### REQUIRED TASK
Without the pictures, return all of the material exactly as written.
════
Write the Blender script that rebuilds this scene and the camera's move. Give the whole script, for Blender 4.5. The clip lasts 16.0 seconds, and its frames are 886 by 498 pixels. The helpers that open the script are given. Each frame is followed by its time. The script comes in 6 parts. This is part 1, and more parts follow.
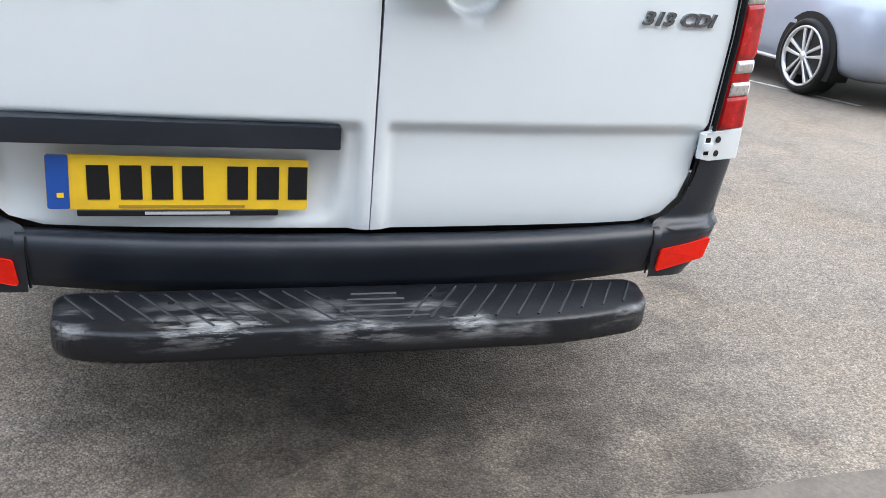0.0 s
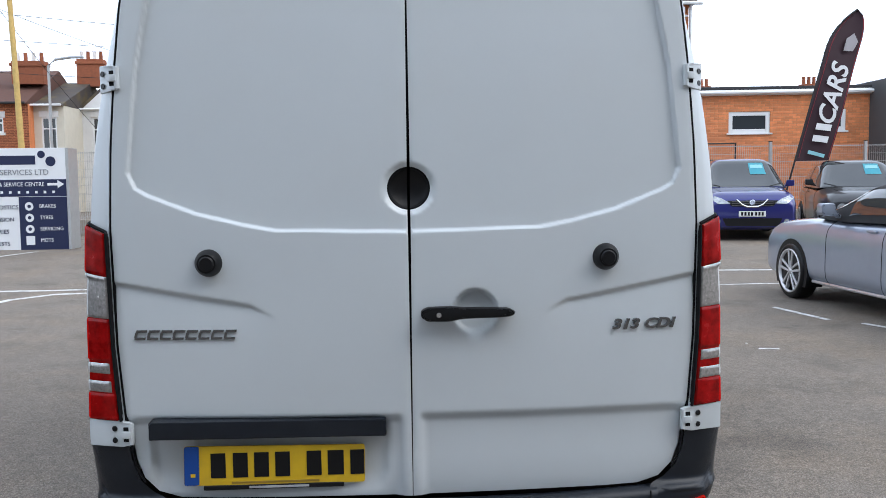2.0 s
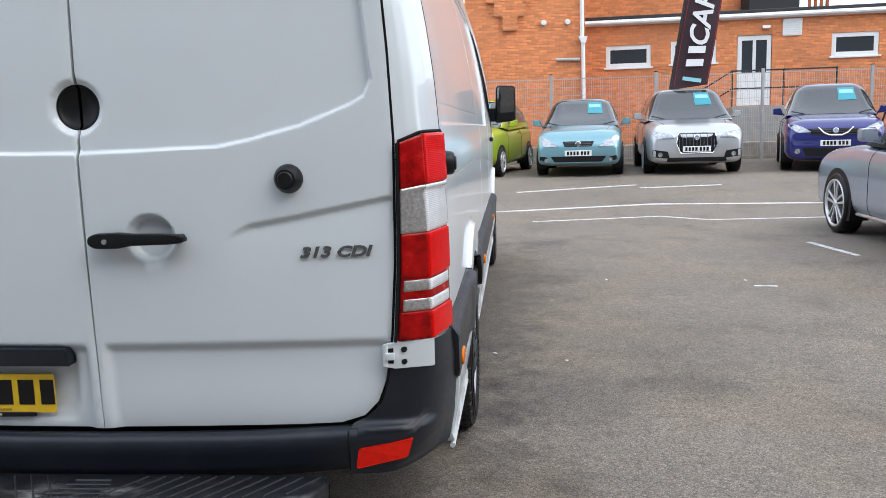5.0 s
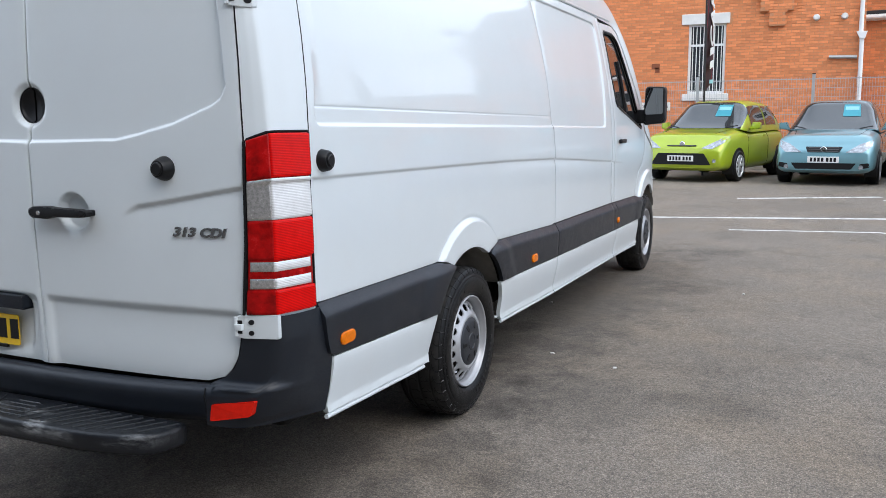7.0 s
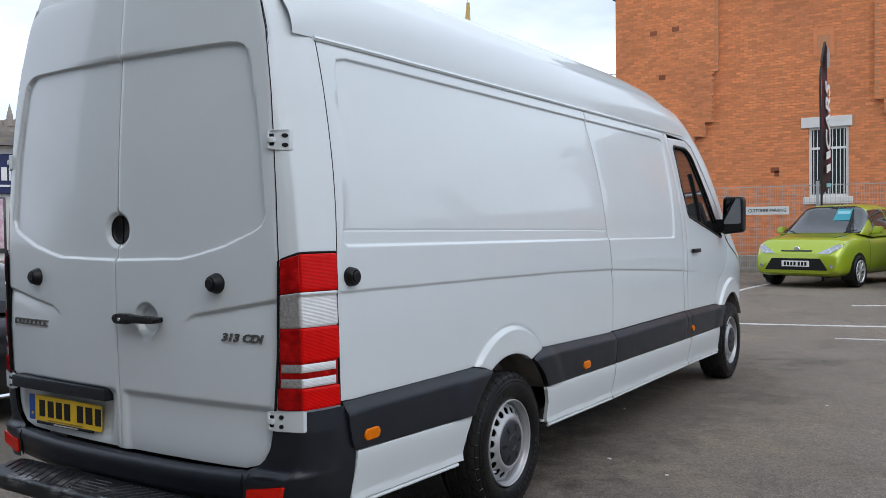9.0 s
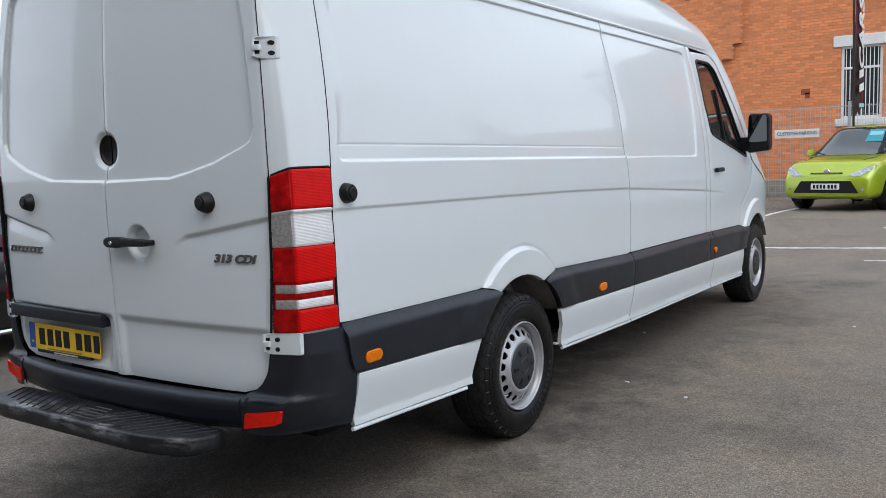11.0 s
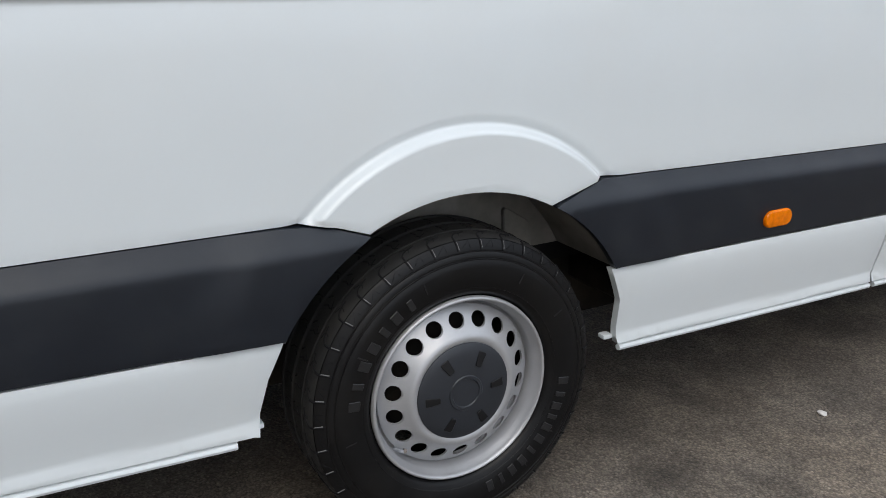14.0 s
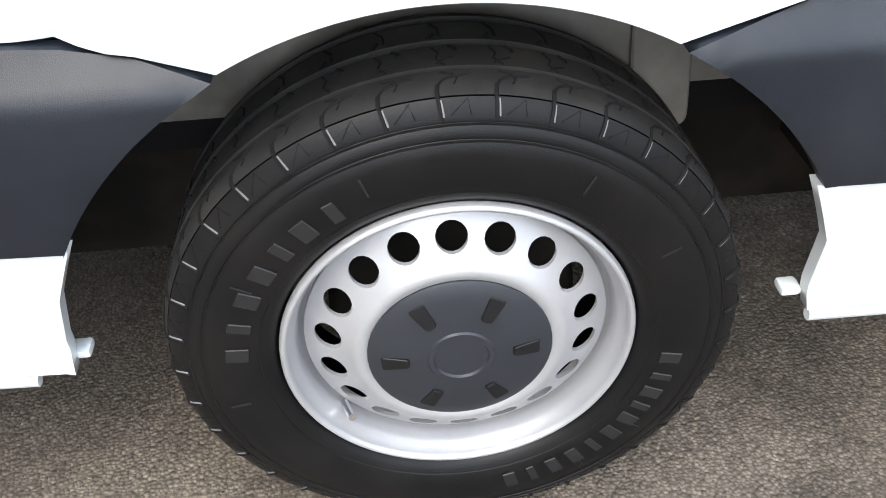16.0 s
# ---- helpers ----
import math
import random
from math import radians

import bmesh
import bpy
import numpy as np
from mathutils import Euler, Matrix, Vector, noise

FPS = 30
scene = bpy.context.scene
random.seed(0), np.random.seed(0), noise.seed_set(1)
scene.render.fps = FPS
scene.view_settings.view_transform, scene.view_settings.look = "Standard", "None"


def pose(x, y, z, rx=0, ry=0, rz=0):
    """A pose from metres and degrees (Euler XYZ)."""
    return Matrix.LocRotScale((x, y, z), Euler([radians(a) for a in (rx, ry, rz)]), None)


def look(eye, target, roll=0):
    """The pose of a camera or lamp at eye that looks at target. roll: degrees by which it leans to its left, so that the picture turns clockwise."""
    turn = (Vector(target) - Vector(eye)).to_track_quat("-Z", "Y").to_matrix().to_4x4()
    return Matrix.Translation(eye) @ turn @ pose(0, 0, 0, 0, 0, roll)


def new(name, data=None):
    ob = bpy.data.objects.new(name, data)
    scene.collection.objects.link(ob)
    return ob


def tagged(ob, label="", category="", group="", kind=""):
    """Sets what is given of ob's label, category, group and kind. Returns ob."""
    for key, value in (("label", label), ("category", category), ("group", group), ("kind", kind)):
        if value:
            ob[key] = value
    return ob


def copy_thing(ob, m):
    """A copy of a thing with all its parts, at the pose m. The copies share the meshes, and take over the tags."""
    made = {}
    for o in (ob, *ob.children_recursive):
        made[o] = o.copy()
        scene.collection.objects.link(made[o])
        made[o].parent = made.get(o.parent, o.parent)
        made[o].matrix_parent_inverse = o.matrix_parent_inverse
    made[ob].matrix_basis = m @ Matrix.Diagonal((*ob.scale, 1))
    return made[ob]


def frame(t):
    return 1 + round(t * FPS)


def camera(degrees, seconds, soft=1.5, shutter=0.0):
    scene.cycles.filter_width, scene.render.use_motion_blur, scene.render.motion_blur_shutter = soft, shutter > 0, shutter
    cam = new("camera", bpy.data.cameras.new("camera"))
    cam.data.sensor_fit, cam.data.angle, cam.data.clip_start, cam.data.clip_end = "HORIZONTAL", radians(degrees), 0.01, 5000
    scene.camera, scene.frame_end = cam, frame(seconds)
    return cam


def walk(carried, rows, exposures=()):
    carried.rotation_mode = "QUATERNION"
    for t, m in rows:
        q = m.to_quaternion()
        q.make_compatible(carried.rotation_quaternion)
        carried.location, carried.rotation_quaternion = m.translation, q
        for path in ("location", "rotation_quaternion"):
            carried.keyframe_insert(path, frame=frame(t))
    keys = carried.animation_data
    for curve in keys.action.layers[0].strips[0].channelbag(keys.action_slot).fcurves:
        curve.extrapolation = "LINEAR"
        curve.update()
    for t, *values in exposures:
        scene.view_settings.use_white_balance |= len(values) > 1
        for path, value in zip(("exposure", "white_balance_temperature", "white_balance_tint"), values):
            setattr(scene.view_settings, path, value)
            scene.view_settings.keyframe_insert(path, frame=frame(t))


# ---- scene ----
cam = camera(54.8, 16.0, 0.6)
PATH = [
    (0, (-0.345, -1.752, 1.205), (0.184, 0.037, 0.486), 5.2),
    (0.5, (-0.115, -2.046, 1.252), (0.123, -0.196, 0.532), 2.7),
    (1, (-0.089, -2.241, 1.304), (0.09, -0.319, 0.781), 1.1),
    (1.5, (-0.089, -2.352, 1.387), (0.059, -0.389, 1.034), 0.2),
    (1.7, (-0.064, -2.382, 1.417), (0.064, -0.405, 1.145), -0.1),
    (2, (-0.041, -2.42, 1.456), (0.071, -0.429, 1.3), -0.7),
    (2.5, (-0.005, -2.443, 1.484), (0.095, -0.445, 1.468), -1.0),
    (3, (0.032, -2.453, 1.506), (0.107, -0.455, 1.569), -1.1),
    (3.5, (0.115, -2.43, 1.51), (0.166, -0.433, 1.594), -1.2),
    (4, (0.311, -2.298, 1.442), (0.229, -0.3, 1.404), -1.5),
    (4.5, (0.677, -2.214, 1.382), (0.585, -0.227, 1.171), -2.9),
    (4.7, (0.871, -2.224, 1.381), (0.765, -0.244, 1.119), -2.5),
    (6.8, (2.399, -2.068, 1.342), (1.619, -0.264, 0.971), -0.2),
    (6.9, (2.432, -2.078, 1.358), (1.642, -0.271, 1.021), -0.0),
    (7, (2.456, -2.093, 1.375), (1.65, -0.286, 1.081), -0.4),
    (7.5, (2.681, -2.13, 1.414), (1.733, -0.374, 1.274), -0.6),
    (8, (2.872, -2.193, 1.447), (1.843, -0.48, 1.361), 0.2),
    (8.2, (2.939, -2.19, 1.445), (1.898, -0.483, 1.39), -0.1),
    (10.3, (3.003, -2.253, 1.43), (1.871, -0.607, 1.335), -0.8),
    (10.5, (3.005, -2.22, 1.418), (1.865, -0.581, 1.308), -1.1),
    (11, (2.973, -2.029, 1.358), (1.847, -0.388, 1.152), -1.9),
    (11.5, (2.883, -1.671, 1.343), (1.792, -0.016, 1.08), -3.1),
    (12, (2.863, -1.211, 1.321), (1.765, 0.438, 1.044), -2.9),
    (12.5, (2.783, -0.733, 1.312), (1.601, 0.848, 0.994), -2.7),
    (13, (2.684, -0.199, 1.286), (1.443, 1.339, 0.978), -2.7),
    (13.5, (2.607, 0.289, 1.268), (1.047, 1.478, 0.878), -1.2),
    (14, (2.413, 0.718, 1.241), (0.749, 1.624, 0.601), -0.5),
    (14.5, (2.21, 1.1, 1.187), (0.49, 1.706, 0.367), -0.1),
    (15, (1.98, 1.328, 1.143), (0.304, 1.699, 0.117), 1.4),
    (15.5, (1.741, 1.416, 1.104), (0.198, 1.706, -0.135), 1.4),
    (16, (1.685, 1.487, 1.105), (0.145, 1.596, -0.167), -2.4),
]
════
### TASK SOLUTION
Write the Blender script that rebuilds this scene and the camera's move. Give the whole script, for Blender 4.5. The clip lasts 16.0 seconds, and its frames are 886 by 498 pixels. The helpers that open the script are given. Each frame is followed by its time. The script comes in 6 parts. This is part 1, and more parts follow.
0.0 s
2.0 s
5.0 s
7.0 s
9.0 s
11.0 s
14.0 s
16.0 s
# ---- helpers ----
import math
import random
from math import radians

import bmesh
import bpy
import numpy as np
from mathutils import Euler, Matrix, Vector, noise

FPS = 30
scene = bpy.context.scene
random.seed(0), np.random.seed(0), noise.seed_set(1)
scene.render.fps = FPS
scene.view_settings.view_transform, scene.view_settings.look = "Standard", "None"


def pose(x, y, z, rx=0, ry=0, rz=0):
    """A pose from metres and degrees (Euler XYZ)."""
    return Matrix.LocRotScale((x, y, z), Euler([radians(a) for a in (rx, ry, rz)]), None)


def look(eye, target, roll=0):
    """The pose of a camera or lamp at eye that looks at target. roll: degrees by which it leans to its left, so that the picture turns clockwise."""
    turn = (Vector(target) - Vector(eye)).to_track_quat("-Z", "Y").to_matrix().to_4x4()
    return Matrix.Translation(eye) @ turn @ pose(0, 0, 0, 0, 0, roll)


def new(name, data=None):
    ob = bpy.data.objects.new(name, data)
    scene.collection.objects.link(ob)
    return ob


def tagged(ob, label="", category="", group="", kind=""):
    """Sets what is given of ob's label, category, group and kind. Returns ob."""
    for key, value in (("label", label), ("category", category), ("group", group), ("kind", kind)):
        if value:
            ob[key] = value
    return ob


def copy_thing(ob, m):
    """A copy of a thing with all its parts, at the pose m. The copies share the meshes, and take over the tags."""
    made = {}
    for o in (ob, *ob.children_recursive):
        made[o] = o.copy()
        scene.collection.objects.link(made[o])
        made[o].parent = made.get(o.parent, o.parent)
        made[o].matrix_parent_inverse = o.matrix_parent_inverse
    made[ob].matrix_basis = m @ Matrix.Diagonal((*ob.scale, 1))
    return made[ob]


def frame(t):
    return 1 + round(t * FPS)


def camera(degrees, seconds, soft=1.5, shutter=0.0):
    scene.cycles.filter_width, scene.render.use_motion_blur, scene.render.motion_blur_shutter = soft, shutter > 0, shutter
    cam = new("camera", bpy.data.cameras.new("camera"))
    cam.data.sensor_fit, cam.data.angle, cam.data.clip_start, cam.data.clip_end = "HORIZONTAL", radians(degrees), 0.01, 5000
    scene.camera, scene.frame_end = cam, frame(seconds)
    return cam


def walk(carried, rows, exposures=()):
    carried.rotation_mode = "QUATERNION"
    for t, m in rows:
        q = m.to_quaternion()
        q.make_compatible(carried.rotation_quaternion)
        carried.location, carried.rotation_quaternion = m.translation, q
        for path in ("location", "rotation_quaternion"):
            carried.keyframe_insert(path, frame=frame(t))
    keys = carried.animation_data
    for curve in keys.action.layers[0].strips[0].channelbag(keys.action_slot).fcurves:
        curve.extrapolation = "LINEAR"
        curve.update()
    for t, *values in exposures:
        scene.view_settings.use_white_balance |= len(values) > 1
        for path, value in zip(("exposure", "white_balance_temperature", "white_balance_tint"), values):
            setattr(scene.view_settings, path, value)
            scene.view_settings.keyframe_insert(path, frame=frame(t))


# ---- scene ----
cam = camera(54.8, 16.0, 0.6)
PATH = [
    (0, (-0.345, -1.752, 1.205), (0.184, 0.037, 0.486), 5.2),
    (0.5, (-0.115, -2.046, 1.252), (0.123, -0.196, 0.532), 2.7),
    (1, (-0.089, -2.241, 1.304), (0.09, -0.319, 0.781), 1.1),
    (1.5, (-0.089, -2.352, 1.387), (0.059, -0.389, 1.034), 0.2),
    (1.7, (-0.064, -2.382, 1.417), (0.064, -0.405, 1.145), -0.1),
    (2, (-0.041, -2.42, 1.456), (0.071, -0.429, 1.3), -0.7),
    (2.5, (-0.005, -2.443, 1.484), (0.095, -0.445, 1.468), -1.0),
    (3, (0.032, -2.453, 1.506), (0.107, -0.455, 1.569), -1.1),
    (3.5, (0.115, -2.43, 1.51), (0.166, -0.433, 1.594), -1.2),
    (4, (0.311, -2.298, 1.442), (0.229, -0.3, 1.404), -1.5),
    (4.5, (0.677, -2.214, 1.382), (0.585, -0.227, 1.171), -2.9),
    (4.7, (0.871, -2.224, 1.381), (0.765, -0.244, 1.119), -2.5),
    (6.8, (2.399, -2.068, 1.342), (1.619, -0.264, 0.971), -0.2),
    (6.9, (2.432, -2.078, 1.358), (1.642, -0.271, 1.021), -0.0),
    (7, (2.456, -2.093, 1.375), (1.65, -0.286, 1.081), -0.4),
    (7.5, (2.681, -2.13, 1.414), (1.733, -0.374, 1.274), -0.6),
    (8, (2.872, -2.193, 1.447), (1.843, -0.48, 1.361), 0.2),
    (8.2, (2.939, -2.19, 1.445), (1.898, -0.483, 1.39), -0.1),
    (10.3, (3.003, -2.253, 1.43), (1.871, -0.607, 1.335), -0.8),
    (10.5, (3.005, -2.22, 1.418), (1.865, -0.581, 1.308), -1.1),
    (11, (2.973, -2.029, 1.358), (1.847, -0.388, 1.152), -1.9),
    (11.5, (2.883, -1.671, 1.343), (1.792, -0.016, 1.08), -3.1),
    (12, (2.863, -1.211, 1.321), (1.765, 0.438, 1.044), -2.9),
    (12.5, (2.783, -0.733, 1.312), (1.601, 0.848, 0.994), -2.7),
    (13, (2.684, -0.199, 1.286), (1.443, 1.339, 0.978), -2.7),
    (13.5, (2.607, 0.289, 1.268), (1.047, 1.478, 0.878), -1.2),
    (14, (2.413, 0.718, 1.241), (0.749, 1.624, 0.601), -0.5),
    (14.5, (2.21, 1.1, 1.187), (0.49, 1.706, 0.367), -0.1),
    (15, (1.98, 1.328, 1.143), (0.304, 1.699, 0.117), 1.4),
    (15.5, (1.741, 1.416, 1.104), (0.198, 1.706, -0.135), 1.4),
    (16, (1.685, 1.487, 1.105), (0.145, 1.596, -0.167), -2.4),
]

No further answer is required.